Sea level rise would affect the Traditional Owners of Kakadu by changing the abundance of freshwater plants and animals with high cultural value and, hence, Indigenous livelihoods. In some places freshwater sites might disappear altogether and mangroves and marine species will move in. CSIRO’s Dr Leo Dutra and colleagues concluded that a socio-economic and cultural research program in partnership with Traditional Owners is now needed to identify effective monitoring and adaptation measures.
It’s not all gloom and doom
It’s not the first time Kakadu’s river floodplains have become a predominantly saltwater ecosystem. When the last ice age ended about 15,000 years ago sea levels rose and Kakadu was predominantly a saltwater ecosystem. Sea level decreased and stabilized about 6,000 years ago and Kakadu’s floodplains were predominantly freshwater again. The rock art of the Arnhem Land escarpment reflect these dramatic sea level changes as they depict many saltwater dependent species hunted over millennia, such as barramundi and mullet.

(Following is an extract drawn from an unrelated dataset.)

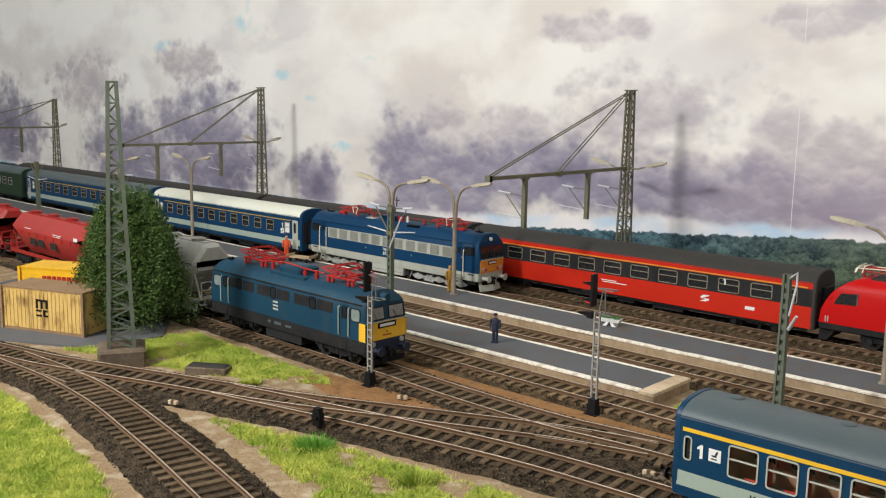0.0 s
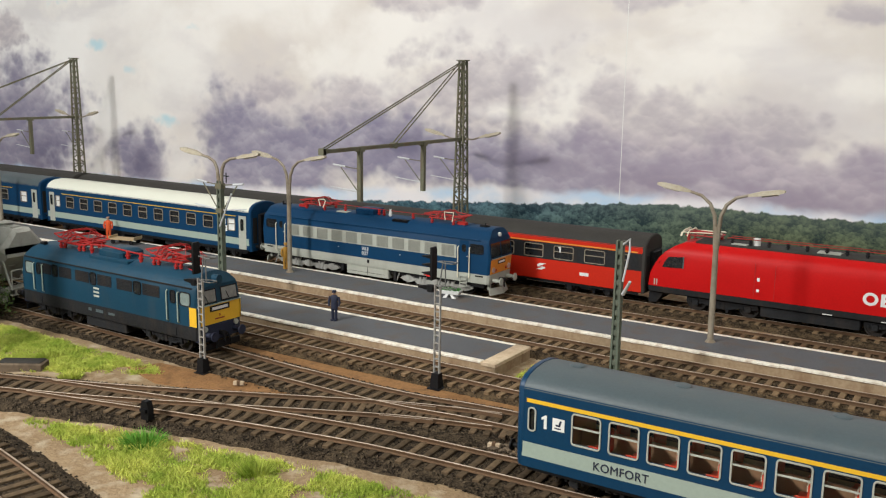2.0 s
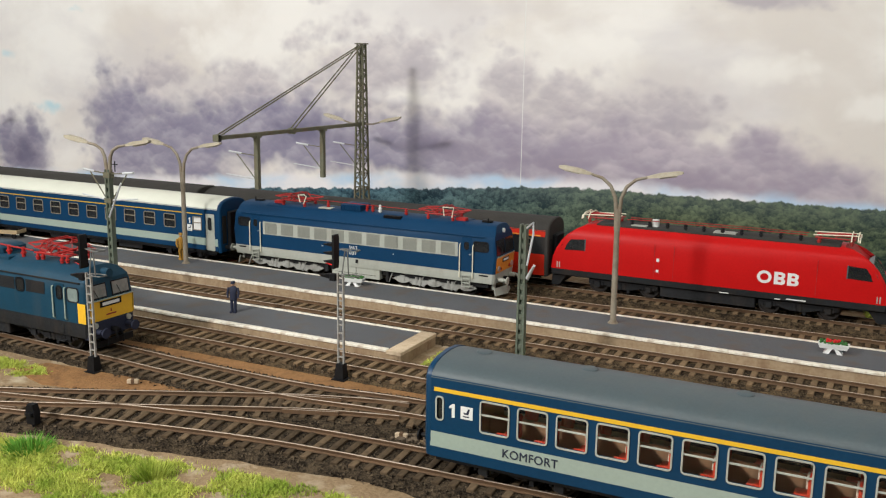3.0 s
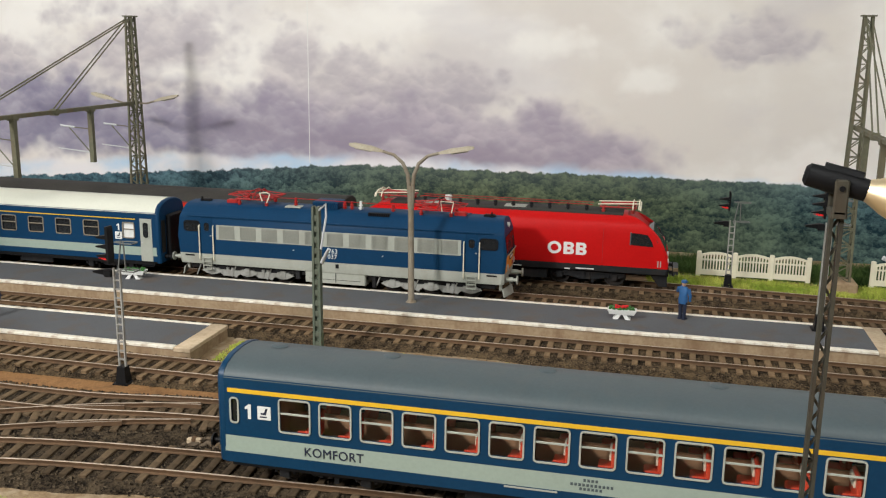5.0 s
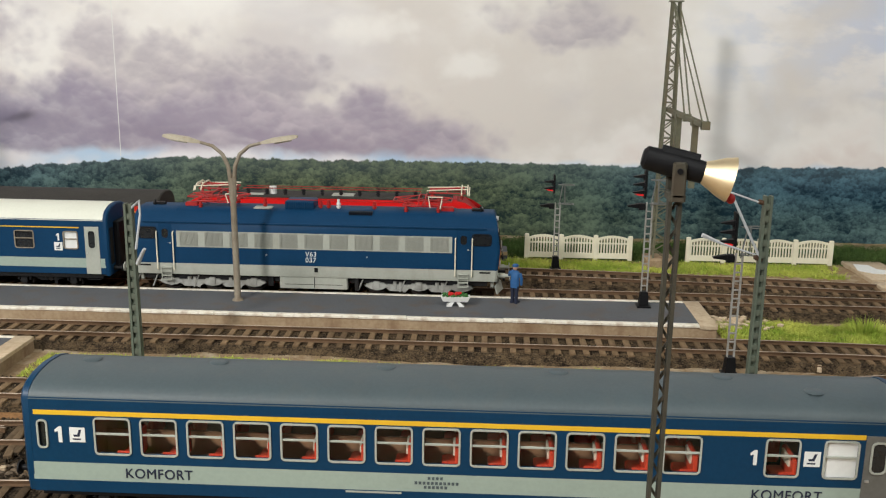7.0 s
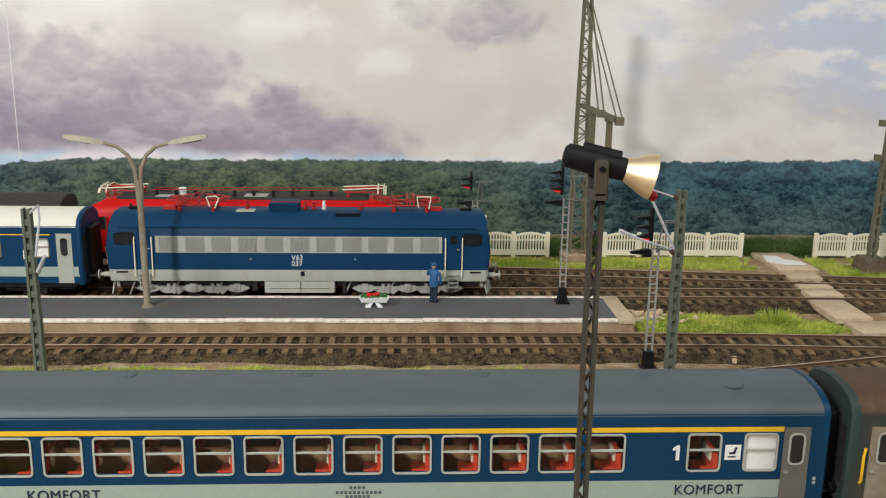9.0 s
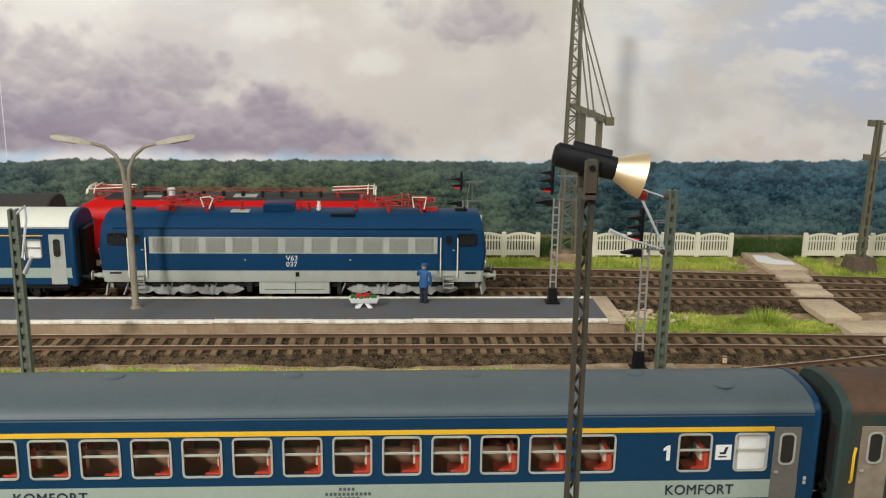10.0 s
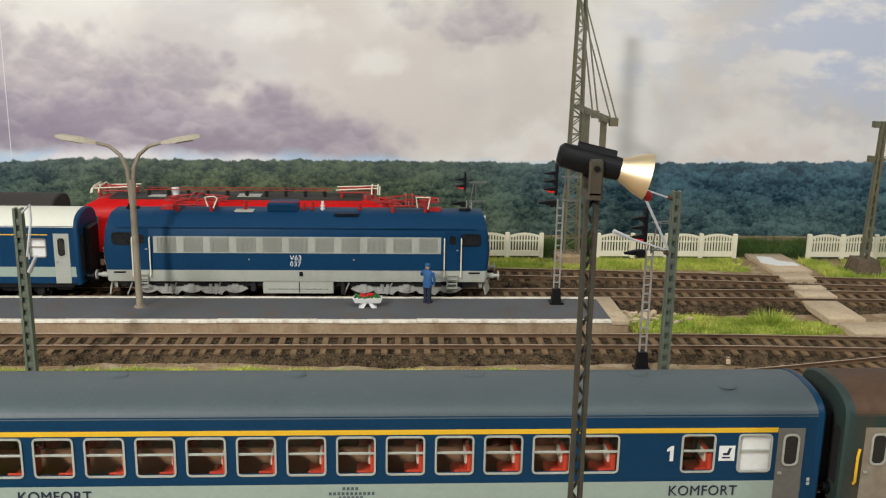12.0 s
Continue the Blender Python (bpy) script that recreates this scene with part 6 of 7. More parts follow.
def lamp_arms(t, z0, rise, wide=0.1):
    """A pair of curved arms with lamp heads, from height z0 up by rise."""
    for e in (-1, 1):
        pts = [(e * wide * 0.6, 0, z0), (e * wide, 0, z0 + rise * 0.4), (e * (wide + 0.06), 0, z0 + rise * 0.6), (e * 0.4, 0, z0 + rise * 0.8), (e * 0.85, 0, z0 + rise * 0.94), (e * 1.45, 0, z0 + rise)]
        part("arm", Geo().path(pts, [0.1, 0.1, 0.095, 0.09, 0.08, 0.07], 10), M_POLE, t)
        lamp_head(t, (e * 1.4, 0, z0 + rise - 0.01), (e * 0.985, 0.17))


def platform_lamp(x, y, z, lean=0.0):
    t = thing("platform_lamp", "weathered grey double-arm platform lamp with beige heads", "street lamp", (x, y, z), (0, lean, 0), "platform lamps")
    part("pole", Geo().path([(0, 0, 0), (0, 0, 0.12), (0, 0, 2.5), (0, 0, 5.9)], [0.2, 0.155, 0.15, 0.13], 12), M_POLE, t)
    lamp_arms(t, 4.8, 2.75)
    part("foot", Geo().tube((0, 0, 0), (0, 0, 0.1), 0.28, 14, 0.2), M_POLE, t)
    return t


platform_lamp(0.62, -3.45, 0.27, -0.5)
platform_lamp(-27.6, -3.3, 0.27)
platform_lamp(-59.6, -3.5, 0.27)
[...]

Bayliss believes a solution is to focus on how to adapt to these changes.
“Many people in the region believe that you have to think positively and adapt to these changes,” says Bayliss.
The breadth and depth of scientific knowledge of aquatic ecosystems in the Kakadu Region gained after decades of focused research is impressive.
“Nevertheless, the over-riding ‘big-picture’ conclusion of our accumulated knowledge is that Kakadu’s wetlands by 2100 will essentially transform to a novel ecosystem state that renders traditional management goals unachievable, and this has far reaching implications at all levels,” says Bayliss.
“The Kakadu story parallels threats facing other regions in the world of high conservation value such as the Great Barrier Reef and Florida’s Everglades, highlighting the need to now address both local and global threats such as climate change simultaneously.”
Bayliss says that a key feature of the Kakadu research is that it was built on team efforts and in collaboration with Kakadu park staff, Traditional Owners and colleagues from many of Australia’s best research organisations. This combined effort spanned decades and has resulted in invaluable and possibly unrivalled long-term research knowledge of tropical wetlands in Australia.